## THE TASK
Track down every line below that holds "this" and copy it.

## PROVIDED DATA
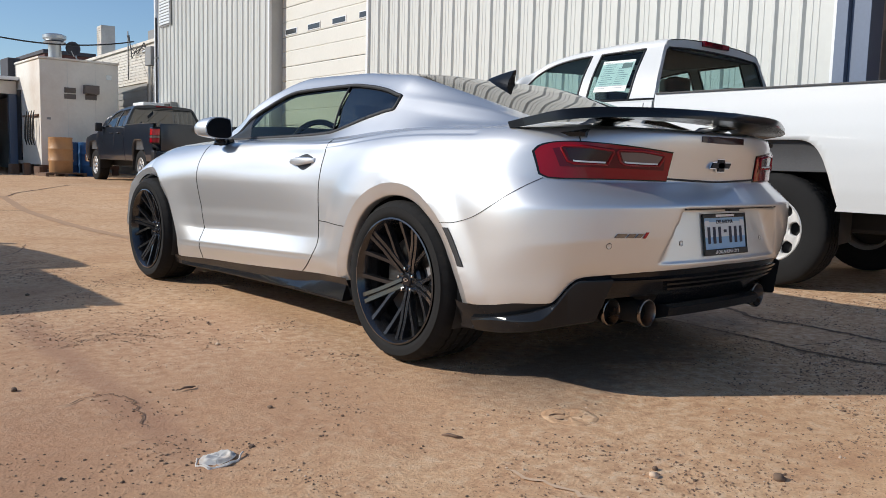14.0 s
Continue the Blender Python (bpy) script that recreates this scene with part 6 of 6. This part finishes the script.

==

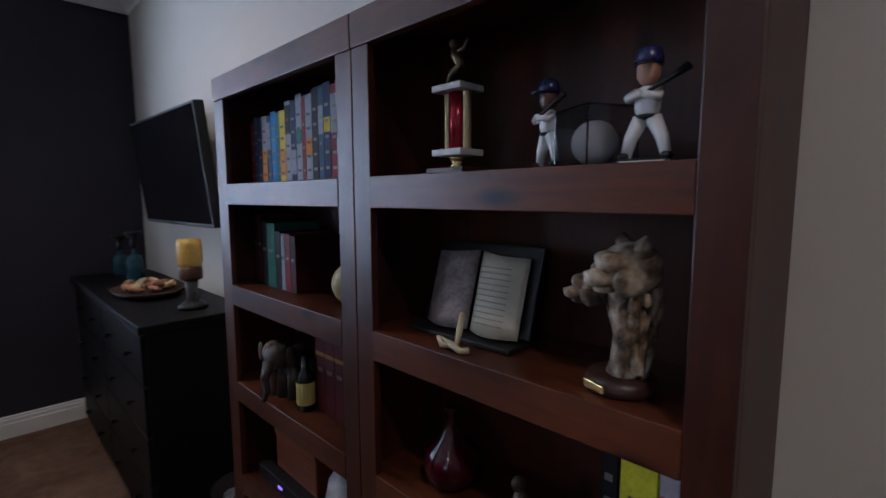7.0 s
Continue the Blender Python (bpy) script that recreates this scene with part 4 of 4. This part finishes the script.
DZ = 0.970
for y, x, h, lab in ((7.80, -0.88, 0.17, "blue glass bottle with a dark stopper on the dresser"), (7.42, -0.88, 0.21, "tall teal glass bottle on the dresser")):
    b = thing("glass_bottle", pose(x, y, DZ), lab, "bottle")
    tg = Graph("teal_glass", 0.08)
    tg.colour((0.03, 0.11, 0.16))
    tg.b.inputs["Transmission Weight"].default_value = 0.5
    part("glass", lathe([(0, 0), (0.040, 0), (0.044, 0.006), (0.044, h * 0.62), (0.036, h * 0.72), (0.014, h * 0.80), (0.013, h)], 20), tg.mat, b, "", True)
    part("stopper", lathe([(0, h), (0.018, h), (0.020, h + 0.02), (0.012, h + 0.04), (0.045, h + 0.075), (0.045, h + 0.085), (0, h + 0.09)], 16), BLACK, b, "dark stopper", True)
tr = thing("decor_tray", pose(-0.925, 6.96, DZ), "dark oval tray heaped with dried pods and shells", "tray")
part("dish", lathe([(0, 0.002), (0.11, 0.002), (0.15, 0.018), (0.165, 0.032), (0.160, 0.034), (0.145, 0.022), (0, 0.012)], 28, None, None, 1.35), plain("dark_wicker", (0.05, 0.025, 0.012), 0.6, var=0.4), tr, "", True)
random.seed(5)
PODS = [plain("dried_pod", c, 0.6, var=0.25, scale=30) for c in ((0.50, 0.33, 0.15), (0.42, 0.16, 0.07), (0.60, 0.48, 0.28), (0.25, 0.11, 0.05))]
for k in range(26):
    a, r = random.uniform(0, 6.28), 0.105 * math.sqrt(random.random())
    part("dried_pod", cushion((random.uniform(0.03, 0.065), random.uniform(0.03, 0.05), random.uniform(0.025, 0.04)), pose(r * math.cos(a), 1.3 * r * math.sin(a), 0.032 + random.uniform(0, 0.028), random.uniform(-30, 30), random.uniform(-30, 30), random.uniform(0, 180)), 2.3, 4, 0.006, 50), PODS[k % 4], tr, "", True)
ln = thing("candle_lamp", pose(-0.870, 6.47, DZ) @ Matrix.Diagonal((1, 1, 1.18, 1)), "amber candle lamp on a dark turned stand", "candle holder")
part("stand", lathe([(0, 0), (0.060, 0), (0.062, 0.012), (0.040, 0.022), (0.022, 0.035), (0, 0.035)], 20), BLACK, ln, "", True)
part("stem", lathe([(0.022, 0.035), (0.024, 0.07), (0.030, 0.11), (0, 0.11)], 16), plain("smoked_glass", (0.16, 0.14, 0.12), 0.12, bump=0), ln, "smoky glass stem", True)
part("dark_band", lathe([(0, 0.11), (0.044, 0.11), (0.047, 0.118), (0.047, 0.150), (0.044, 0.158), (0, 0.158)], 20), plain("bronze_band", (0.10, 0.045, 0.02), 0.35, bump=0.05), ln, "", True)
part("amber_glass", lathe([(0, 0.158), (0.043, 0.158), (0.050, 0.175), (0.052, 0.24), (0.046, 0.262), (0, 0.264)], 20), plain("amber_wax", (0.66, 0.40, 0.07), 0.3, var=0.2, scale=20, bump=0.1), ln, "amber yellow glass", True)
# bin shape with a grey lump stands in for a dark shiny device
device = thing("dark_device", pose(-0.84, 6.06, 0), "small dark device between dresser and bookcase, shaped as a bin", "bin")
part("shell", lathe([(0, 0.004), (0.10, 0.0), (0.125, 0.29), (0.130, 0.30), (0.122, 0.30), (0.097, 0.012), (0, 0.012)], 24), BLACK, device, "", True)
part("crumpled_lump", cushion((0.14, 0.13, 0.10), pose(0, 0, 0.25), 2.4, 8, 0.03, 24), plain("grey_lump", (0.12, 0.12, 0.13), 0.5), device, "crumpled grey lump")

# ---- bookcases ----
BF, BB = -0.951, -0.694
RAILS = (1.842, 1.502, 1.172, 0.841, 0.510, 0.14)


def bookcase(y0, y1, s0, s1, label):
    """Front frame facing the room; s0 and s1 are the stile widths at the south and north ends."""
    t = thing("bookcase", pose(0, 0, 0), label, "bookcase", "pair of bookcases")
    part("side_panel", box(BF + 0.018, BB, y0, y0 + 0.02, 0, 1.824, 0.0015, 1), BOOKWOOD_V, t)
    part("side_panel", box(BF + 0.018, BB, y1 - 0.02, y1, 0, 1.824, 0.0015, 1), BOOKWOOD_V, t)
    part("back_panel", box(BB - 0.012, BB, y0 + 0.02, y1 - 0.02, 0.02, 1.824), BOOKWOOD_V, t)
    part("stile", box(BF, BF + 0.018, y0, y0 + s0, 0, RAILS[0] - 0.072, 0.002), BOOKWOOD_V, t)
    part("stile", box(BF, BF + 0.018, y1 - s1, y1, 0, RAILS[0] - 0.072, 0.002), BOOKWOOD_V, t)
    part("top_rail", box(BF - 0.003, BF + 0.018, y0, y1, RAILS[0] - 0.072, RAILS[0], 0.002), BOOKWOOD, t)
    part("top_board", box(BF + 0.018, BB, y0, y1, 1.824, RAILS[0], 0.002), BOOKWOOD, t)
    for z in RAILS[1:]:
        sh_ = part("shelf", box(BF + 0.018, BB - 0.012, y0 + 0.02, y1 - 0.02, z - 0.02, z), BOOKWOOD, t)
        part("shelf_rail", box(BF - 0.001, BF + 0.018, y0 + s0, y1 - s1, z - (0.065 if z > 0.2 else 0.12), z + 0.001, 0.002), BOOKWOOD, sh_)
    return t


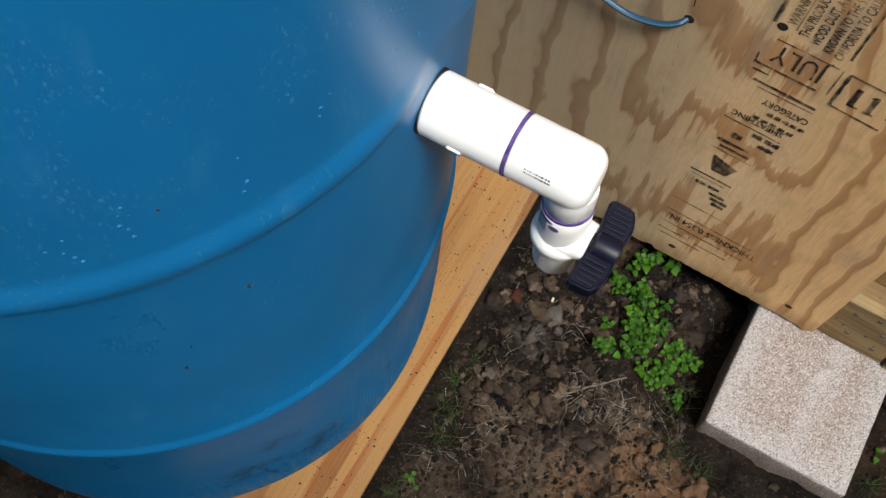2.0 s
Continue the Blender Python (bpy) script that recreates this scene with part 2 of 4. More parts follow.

...

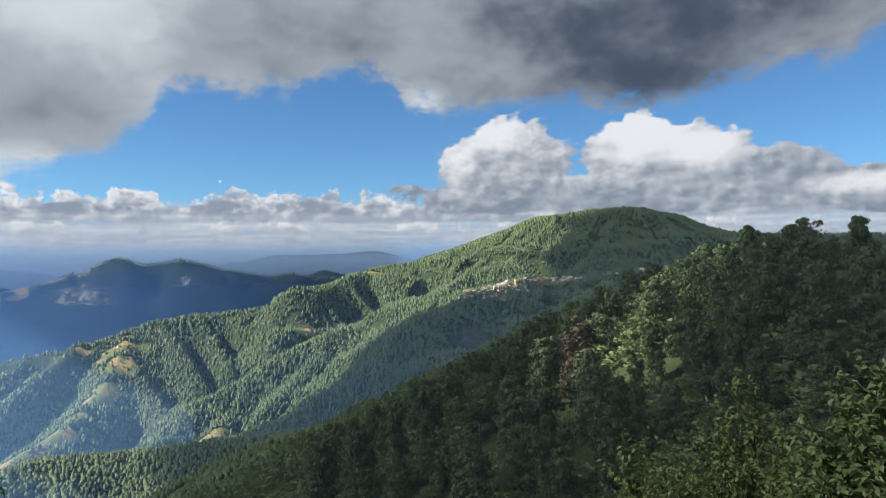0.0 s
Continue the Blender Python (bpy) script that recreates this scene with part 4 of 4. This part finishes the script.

## REPLY
Continue the Blender Python (bpy) script that recreates this scene with part 6 of 6. This part finishes the script.
Continue the Blender Python (bpy) script that recreates this scene with part 4 of 4. This part finishes the script.
Continue the Blender Python (bpy) script that recreates this scene with part 2 of 4. More parts follow.
Continue the Blender Python (bpy) script that recreates this scene with part 4 of 4. This part finishes the script.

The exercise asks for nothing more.